Data segment >>
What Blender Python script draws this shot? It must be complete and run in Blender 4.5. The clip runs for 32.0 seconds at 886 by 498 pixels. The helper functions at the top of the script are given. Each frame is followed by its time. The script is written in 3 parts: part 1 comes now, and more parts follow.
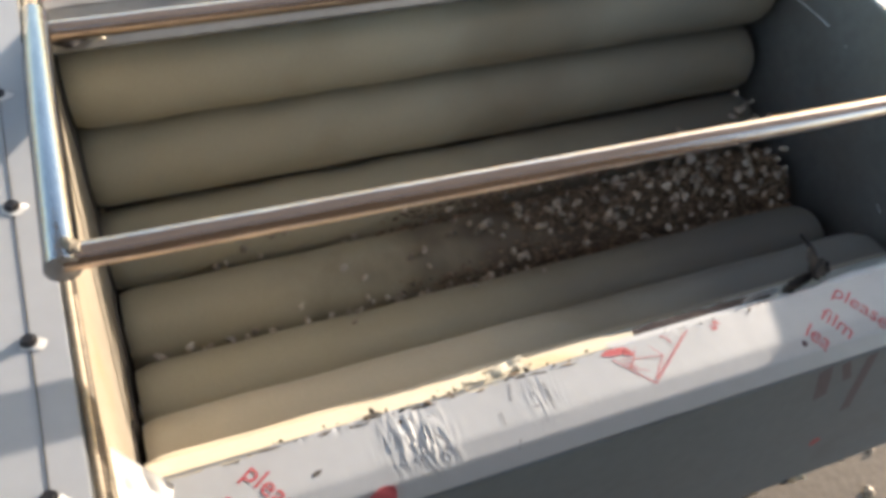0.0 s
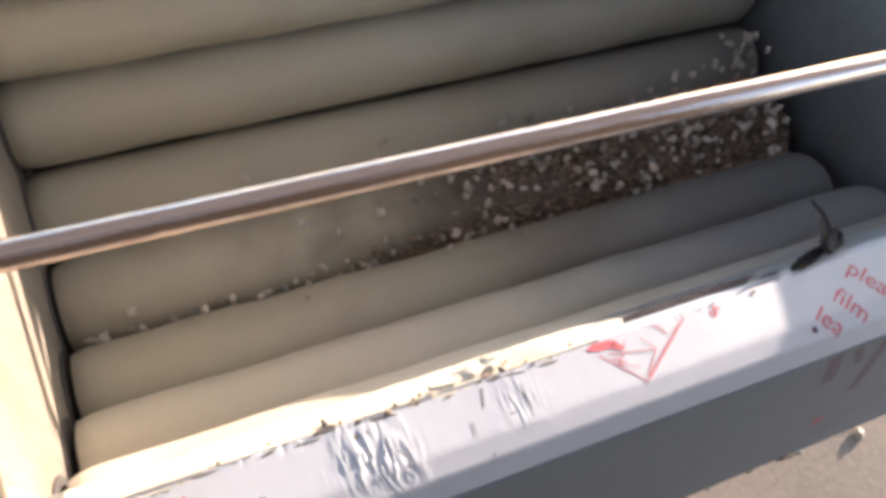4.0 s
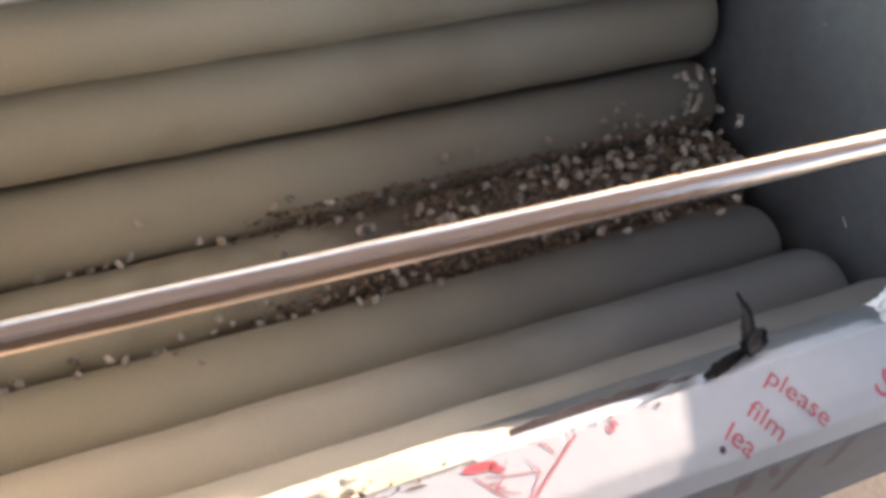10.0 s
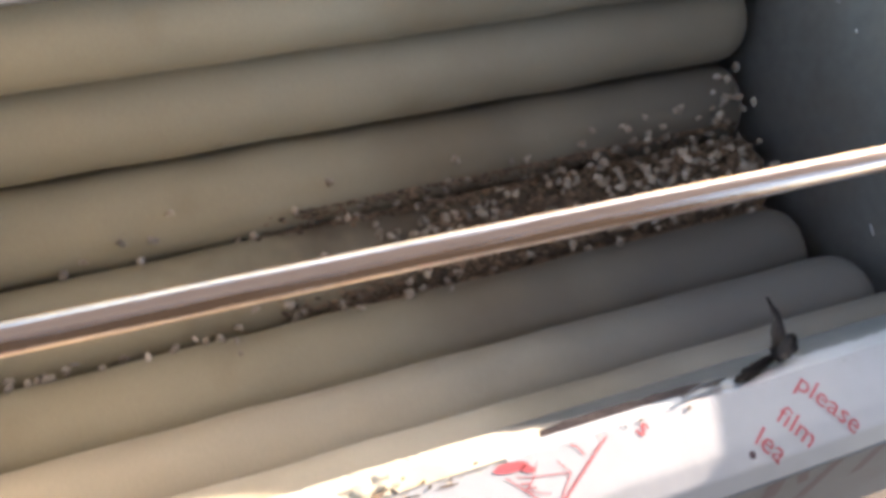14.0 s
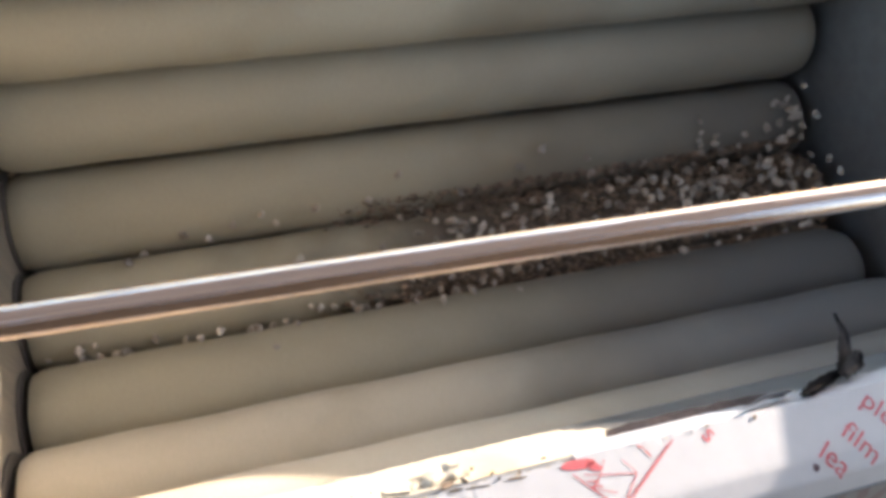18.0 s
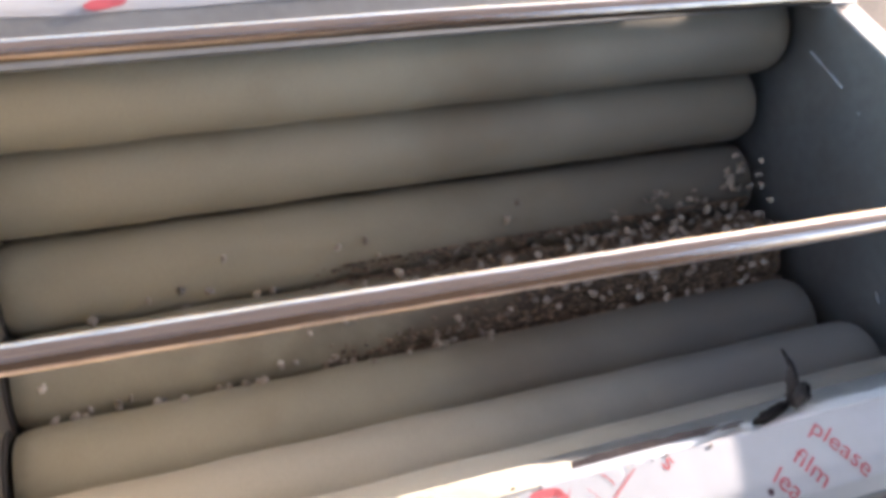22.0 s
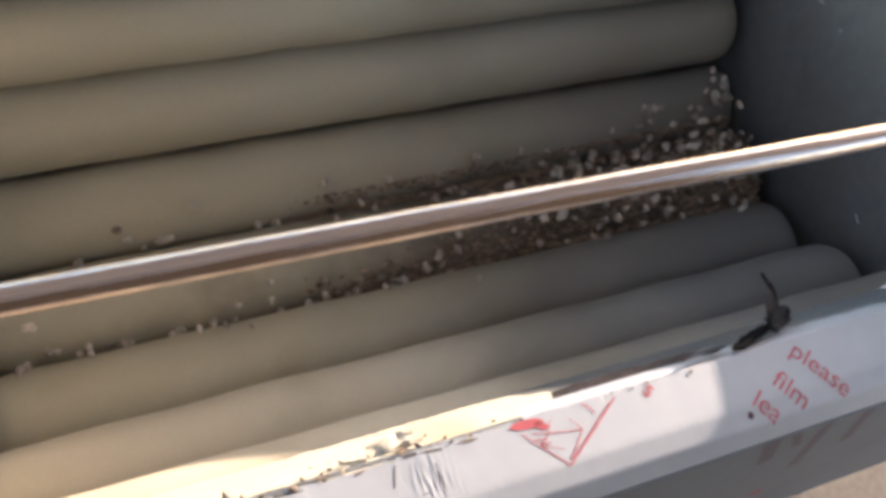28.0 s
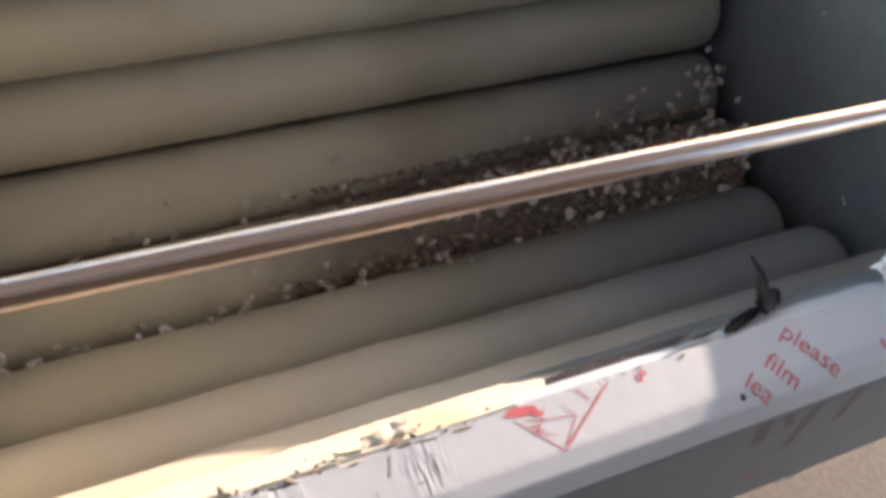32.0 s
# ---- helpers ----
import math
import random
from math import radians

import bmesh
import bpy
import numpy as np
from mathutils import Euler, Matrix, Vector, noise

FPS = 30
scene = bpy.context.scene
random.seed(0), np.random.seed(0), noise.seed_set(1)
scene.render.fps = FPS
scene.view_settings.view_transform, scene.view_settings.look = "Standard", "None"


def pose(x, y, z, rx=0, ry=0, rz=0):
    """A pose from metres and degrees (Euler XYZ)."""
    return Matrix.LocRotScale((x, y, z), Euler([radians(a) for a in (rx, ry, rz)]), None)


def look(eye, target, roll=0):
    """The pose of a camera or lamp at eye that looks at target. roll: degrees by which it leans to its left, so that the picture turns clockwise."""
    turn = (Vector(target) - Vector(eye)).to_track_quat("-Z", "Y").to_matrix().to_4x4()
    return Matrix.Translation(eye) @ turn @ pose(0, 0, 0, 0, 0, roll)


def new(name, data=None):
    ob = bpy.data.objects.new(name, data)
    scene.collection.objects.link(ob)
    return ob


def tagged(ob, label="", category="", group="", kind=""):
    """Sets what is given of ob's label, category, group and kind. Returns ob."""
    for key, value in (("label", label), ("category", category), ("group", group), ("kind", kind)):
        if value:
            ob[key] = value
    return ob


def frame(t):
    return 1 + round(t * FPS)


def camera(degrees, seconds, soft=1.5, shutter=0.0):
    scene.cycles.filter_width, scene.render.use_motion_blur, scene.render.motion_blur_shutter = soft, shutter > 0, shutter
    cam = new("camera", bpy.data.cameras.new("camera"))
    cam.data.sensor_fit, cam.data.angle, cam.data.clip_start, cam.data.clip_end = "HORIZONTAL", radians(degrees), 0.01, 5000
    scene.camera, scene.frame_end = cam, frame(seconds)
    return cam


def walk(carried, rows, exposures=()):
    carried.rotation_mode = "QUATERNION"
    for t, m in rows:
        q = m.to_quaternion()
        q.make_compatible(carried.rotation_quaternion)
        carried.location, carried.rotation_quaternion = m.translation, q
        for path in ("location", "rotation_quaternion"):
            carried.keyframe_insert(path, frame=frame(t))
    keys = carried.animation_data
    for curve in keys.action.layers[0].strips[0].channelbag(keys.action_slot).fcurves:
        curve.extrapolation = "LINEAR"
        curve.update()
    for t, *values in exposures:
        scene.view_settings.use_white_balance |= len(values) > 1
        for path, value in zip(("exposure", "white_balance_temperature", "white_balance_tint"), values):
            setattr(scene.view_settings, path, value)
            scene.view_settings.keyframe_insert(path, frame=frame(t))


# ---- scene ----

Set task >> Work out how many lines of the listing above include "import". Answer with the number and nothing more.

Full answer >> 7